Note that because this calculation operates on all possible pairs of Entities, its execution time is proportional to the square of the number of Entities. On other words, doubling the number of Entities to be processed causes the execution time to quadruple.
Frequency
The Frequency calculation examines the values of all traits in all selected Entities. For each trait, it calculates and reports:
- Null Frequency: the percentage of Entities with no value for the trait.
- Number of Distinct Values: the number of different values seen for the trait.
- Average Value Frequency: the average over all values of the trait of the number of Entities with that trait value.
- Entropy and Maximum Entropy: the average amount of information provided by a particular value of this trait, in bits.
- The value, occurrence count and frequency for a configurable number of the least and most frequent values of the trait.
Outliers
The Outliers calculation examines the value of a single date trait in all selected Entities. It computes and reports:
- The number of Entities with no value for the trait.
- The number of Entities with a value before a configurable threshold.
- The number of Entities with a value after a configurable threshold.
In addition, it computes and reports the observed and expected frequency of the day of the month. Note that the the expected frequency is based only on the number of days in the month, not real-world demographics.
Pair Frequency
The Pair Frequency calculation examines the values of two selected traits, and computes and reports on the combinations of values observed. It calculates and reports:
- The number of distinct value pairs observed.
- The average mutual information of the trait pair, in bits.

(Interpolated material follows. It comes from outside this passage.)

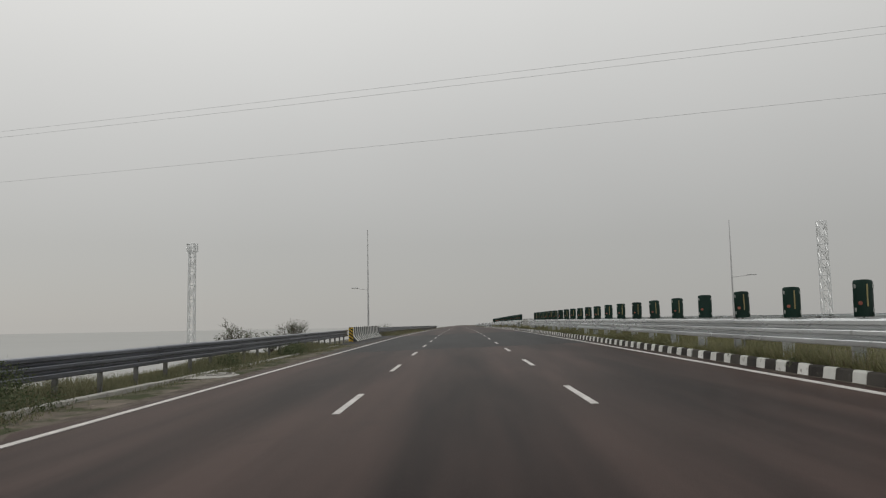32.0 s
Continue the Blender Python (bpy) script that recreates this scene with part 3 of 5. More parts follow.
while y < 1000:
    far_kerb.box(2 * MEDIAN - KERB_X - 0.22, 2 * MEDIAN - KERB_X, y, y + 3.9, 0.0, 0.25, 0.02)
    y += 4
tagged(new("kerb", far_kerb.mesh("kerb", CONCRETE)), "plain concrete kerb beyond the median", "kerb", kind="structure")


# ---- concrete safety barriers at the bridges ----
def barrier(x, y0, y1, face, top, label, hazard=True, band=0.62):
    """face: +1 turns its sloped foot towards +x. Painted in upright black and white bands."""
    ob = thing("safety_barrier", x, y0, 0, label, "barrier", "bridge barriers")
    prof = [(0.45, 0.0), (0.45, 0.05), (0.17, 0.33), (0.11, 0.46), (0.065, top - 0.02), (0.045, top), (-0.13, top), (-0.15, top - 0.02), (-0.15, 0.0)]
    loop = [(face * px, pz) for px, pz in prof]
    n = max(2, round((y1 - y0) / band))
    step = (y1 - y0) / n
    meshes = [Shape().sweep(loop, 0.001, step - 0.001).mesh("painted_band", m) for m in (BAND_BLACK, WHITE)]
    for i in range(n):
        part("painted_band", meshes[i % 2], BLACK, ob, at=pose(0, step * i, 0))
    if hazard:
        lo, hi = sorted((face * -0.15, face * 0.20))
        board = part("hazard_face", Shape().box(lo, hi, -0.06, -0.004, 0.02, top - 0.03), YELLOW, ob, "yellow and black slanted hazard paint on the end")
        w = hi - lo
        for i in range(4):
            z = 0.05 + i * (top - 0.1) / 4
            d = face * 0.24
            za, zb = (z, z + d) if d > 0 else (z - d, z)
            pts = [(lo + 0.004, max(0.03, zb)), (hi - 0.004, max(0.03, za)), (hi - 0.004, min(top - 0.04, za + 0.13)), (lo + 0.004, min(top - 0.04, zb + 0.13))]
            if pts[2][1] > pts[1][1] and pts[3][1] > pts[0][1]:
                part("hazard_stripe", Shape().plate(pts, -0.066, -0.058), INK, board)
    return ob


barrier(-8.43, 218.65, 237.6, 1, 1.05, "black and white banded concrete barrier with a hazard-striped end")
barrier(6.86, 229.2, 241.2, -1, 1.16, "black and white banded concrete barrier standing in the median", hazard=False, band=0.5)
barrier(-9.05, 511.8, 525.5, 1, 1.22, "black and white banded concrete barrier beside the repaired road")
barrier(-8.35, 869.8, 889.0, 1, 1.10, "black and white banded concrete barrier at the last bridge")
barrier(6.86, 880.8, 893.0, -1, 1.16, "black and white banded concrete barrier in the far median", hazard=False, band=0.5)
for y in (228.3, 241.6):
    end = thing("rail_end", 6.45, y, 0, "flared galvanised rail end bolted to the concrete barrier", "rail end", "rail ends")
    sh = Shape().sweep([(-0.10, 0.48), (-0.02, 0.44), (0.0, 0.50), (0.0, 1.0), (-0.06, 1.03), (-0.08, 0.9), (-0.05, 0.76), (-0.10, 0.62)], -0.3, 0.45)
    part("end_shoe", sh, ZINC, end)
    part("end_post", Shape().box(0.02, 0.14, -0.15, -0.05, 0.0, 0.9), ZINC, end)
    for z in (0.58, 0.75, 0.92):
        part("bolt", Shape().tube((-0.09, 0.2, z), (-0.12, 0.2, z), 0.02, n=6), STEEL, end)
for y, turn in ((237.9, -1), (525.8, -1), (889.3, -1)):
    end = thing("rail_end", LEFT_RAIL, y, 0, "flared galvanised rail end bolted to the outer concrete barrier", "rail end", "rail ends")
    sh = Shape().sweep([(0.106, 0.42), (0.03, 0.39), (0.0, 0.42), (0.0, 0.92), (0.04, 0.935), (0.106, 0.88), (0.03, 0.76), (0.106, 0.64), (0.03, 0.54)], -0.16, 0.12)
    part("end_shoe", sh, DARK_ZINC, end)
    part("end_post", Shape().box(-0.16, -0.02, -0.1, 0.0, -0.3, 0.85), ZINC, end)
    part("toe", Shape().add([(0.0, 0.35 * turn, -0.1), (0.33, 0.5 * turn, -0.1), (0.0, 0.95 * turn, -0.1), (-0.1, 0.8 * turn, 0.34)], [(0, 1, 3), (1, 2, 3), (2, 0, 3), (0, 2, 1)]), WHITE, end, "whitewashed mortar toe")
    for z in (0.50, 0.67, 0.84):
        part("bolt", Shape().tube((0.10, 0.2, z), (0.13, 0.2, z), 0.02, n=6), STEEL, end)
marker = thing("hazard_marker", 7.02, 226.5, 0.15, "yellow and black slanted hazard board above the median rail", "hazard marker")
part("post", Shape().tube((0, 0.03, 0), (0, 0.03, 1.3), 0.03), POLE, marker)
part("board", Shape().box(-0.165, 0.165, -0.01, 0.01, 0.78, 1.38, 0.005), YELLOW, marker)
for i in range(3):
    z = 0.70 + 0.22 * i
    part("stripe", Shape().plate([(-0.16, max(0.785, z)), (0.16, z + 0.15), (0.16, min(1.375, z + 0.26)), (-0.16, z + 0.11)], -0.016, -0.009), INK, marker)
for i, (x, y, s) in enumerate(((6.85, 226.6, 0.34), (6.72, 227.5, 0.3), (6.95, 225.4, 0.3), (6.45, 225.0, 0.25), (6.5, 223.2, 0.22), (6.42, 220.6, 0.2), (6.5, 217.4, 0.22), (6.45, 213.8, 0.18), (6.46, 243.6, 0.2))):
    gen = np.random.default_rng(400 + i)
    sh = Shape().box(-s, s, -1.3 * s, 1.3 * s, 0.0, 0.28 * s + 0.05, 0.03)
    sh.v = [tuple(np.array(p) + gen.normal(0, 0.05 * s, 3)) for p in sh.v]
    ob = new("concrete_rubble", sh.mesh("concrete_rubble", WORN if i % 3 else CONCRETE))
    ob.matrix_basis = pose(x, y, 0.19, 0, gen.uniform(-6, 6), gen.uniform(-25, 25))
    tagged(ob, "broken pale concrete lump lying behind the kerb", "rubble", "rubble")
far_rail = thing("bridge_railing", 25.5, 511.0, -0.1, "pale concrete post railing on the far side of the bridge", "railing")
for i in range(17):
    part("baluster", Shape().box(-0.09, 0.09, i - 0.09, i + 0.09, 0.0, 1.15, 0.015), CONCRETE, far_rail)
for z in (0.55, 0.98):
    part("rail", Shape().box(-0.05, 0.05, -0.2, 16.2, z, z + 0.10), CONCRETE, far_rail)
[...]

- A configurable number of the most and least frequently observed value pairs, their occurrence count and frequency.
U Estimator
The U Estimator calculation examines the values of all Matching Configuration traits (traits that are compared by the search module) for a "random" subset of pairs of Entitys (with a configurable size). For each such trait, it computes and reports the agreement rate, standard deviation and confidence interval. The calculation also updates the Matching Configuration traits with the calculated Agreement values.
References
- Fellegi, Ivan; Sunter, Alan (December 1969). "A Theory for Record Linkage". Journal of the American Statistical Association 64 (328): pp. 1183–1210. doi:10.2307/2286061. JSTOR 2286061.